Date of Award

December 2013

Degree Type

Dissertation

Degree Name

Doctor of Philosophy

Department

Physics

First Advisor

Valerica Raicu

Committee Members

Julie A. Oliver, Marius Schmidt, Marija Gajdardziska-Josifovska, Dilano K. Saldin

Abstract

Recent advancements in fluorescence microscopy coupled with newly developed fluorescent tags have transformed Fluorescence (Förster) Resonance Energy Transfer (FRET) into a powerful tool studying in vivo molecular interactions with improved spatial (angstrom) resolution. Though widely used to study protein-protein interactions, generalizing and testing the FRET theory for oligomeric complexes containing multiple donors and acceptors has only become possible in recent years. Therefore, many aspects of it are yet unexplored.

In this work, we tested the kinetic theory of FRET using linked fluorescent proteins located in the cytoplasm or at the plasma membrane. We used a novel method developed in our lab that combines an optical micro-spectroscope (OptiMiS) with a simple kinetic theory of FRET that relates the number and relative disposition of monomers within an oligomer to the measured FRET efficiency in terms of the pair-wise FRET efficiencies for an individual donor-acceptor pair in the oligomer. Using this framework, we showed that the measured FRET efficiencies of obligate trimers and tetramers in living cells are correctly predicted by the kinetic theory of FRET.
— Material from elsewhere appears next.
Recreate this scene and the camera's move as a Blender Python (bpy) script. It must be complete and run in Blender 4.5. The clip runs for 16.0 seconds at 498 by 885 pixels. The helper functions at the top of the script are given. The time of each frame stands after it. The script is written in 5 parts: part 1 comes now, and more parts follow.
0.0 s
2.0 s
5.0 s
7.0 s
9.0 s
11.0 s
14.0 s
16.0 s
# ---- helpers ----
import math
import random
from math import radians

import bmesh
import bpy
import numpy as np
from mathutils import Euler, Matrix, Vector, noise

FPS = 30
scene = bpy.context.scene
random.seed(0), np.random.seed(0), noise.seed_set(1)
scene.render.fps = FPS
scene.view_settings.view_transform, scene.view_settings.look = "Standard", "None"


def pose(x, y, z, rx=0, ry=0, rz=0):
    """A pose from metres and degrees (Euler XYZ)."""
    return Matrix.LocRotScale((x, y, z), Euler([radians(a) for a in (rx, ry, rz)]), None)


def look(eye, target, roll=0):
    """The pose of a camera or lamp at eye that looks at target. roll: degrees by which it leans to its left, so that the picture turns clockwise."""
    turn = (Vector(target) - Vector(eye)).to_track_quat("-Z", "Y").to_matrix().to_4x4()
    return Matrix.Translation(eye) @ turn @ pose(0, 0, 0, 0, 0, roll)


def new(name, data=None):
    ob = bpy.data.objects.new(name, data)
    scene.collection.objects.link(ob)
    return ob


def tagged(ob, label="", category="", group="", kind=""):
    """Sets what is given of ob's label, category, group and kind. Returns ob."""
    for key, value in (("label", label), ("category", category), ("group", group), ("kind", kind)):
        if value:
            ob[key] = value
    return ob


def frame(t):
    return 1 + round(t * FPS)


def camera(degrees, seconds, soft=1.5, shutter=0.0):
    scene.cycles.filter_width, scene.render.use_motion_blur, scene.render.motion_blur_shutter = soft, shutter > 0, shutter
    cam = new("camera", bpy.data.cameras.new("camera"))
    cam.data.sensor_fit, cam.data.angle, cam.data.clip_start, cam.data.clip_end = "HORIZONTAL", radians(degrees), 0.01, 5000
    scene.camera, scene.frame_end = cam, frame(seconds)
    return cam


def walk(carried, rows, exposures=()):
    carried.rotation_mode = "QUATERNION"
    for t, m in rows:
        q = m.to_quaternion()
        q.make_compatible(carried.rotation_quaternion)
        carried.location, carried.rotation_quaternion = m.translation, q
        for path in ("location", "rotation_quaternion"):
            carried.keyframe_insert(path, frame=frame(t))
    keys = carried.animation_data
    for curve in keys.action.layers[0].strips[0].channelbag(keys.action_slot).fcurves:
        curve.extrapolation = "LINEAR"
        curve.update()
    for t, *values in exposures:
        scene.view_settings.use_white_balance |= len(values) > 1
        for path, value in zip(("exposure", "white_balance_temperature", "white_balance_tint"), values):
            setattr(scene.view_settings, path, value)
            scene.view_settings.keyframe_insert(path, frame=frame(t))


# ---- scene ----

The method was then used to study the oligomerization of G-protein coupled receptors (GPCRs), which are cell surface signaling proteins that constitute a large family of drug targets. The literature on GPCR homo-oligomerization encompasses conflicting views that range from interpretations that GPCRs must be monomeric, through comparatively newer proposals that they exist as dimers or higher-order oligomers, to suggestions that such quaternary structures are rather ephemeral or merely accidental and may serve no functional purpose. We used a novel FRET framework together with Optical Micro Spectroscopy (OptiMiS) technology and controlled expression of energy donor-tagged species of muscarinic M3 acetylcholine receptor, a GPCR of interest, to show that M3R exists as stable dimeric complexes at the plasma membrane, a large fraction of which interacts dynamically to form tetramers without the presence of trimers, pentamers, hexamers, etc. This was also supported by co-immunoprecipitation of receptors synthesized at distinct times. Based on these findings, we proposed a conceptual model that may reconcile the conflicting literature views on the quaternary structure of GPCRs.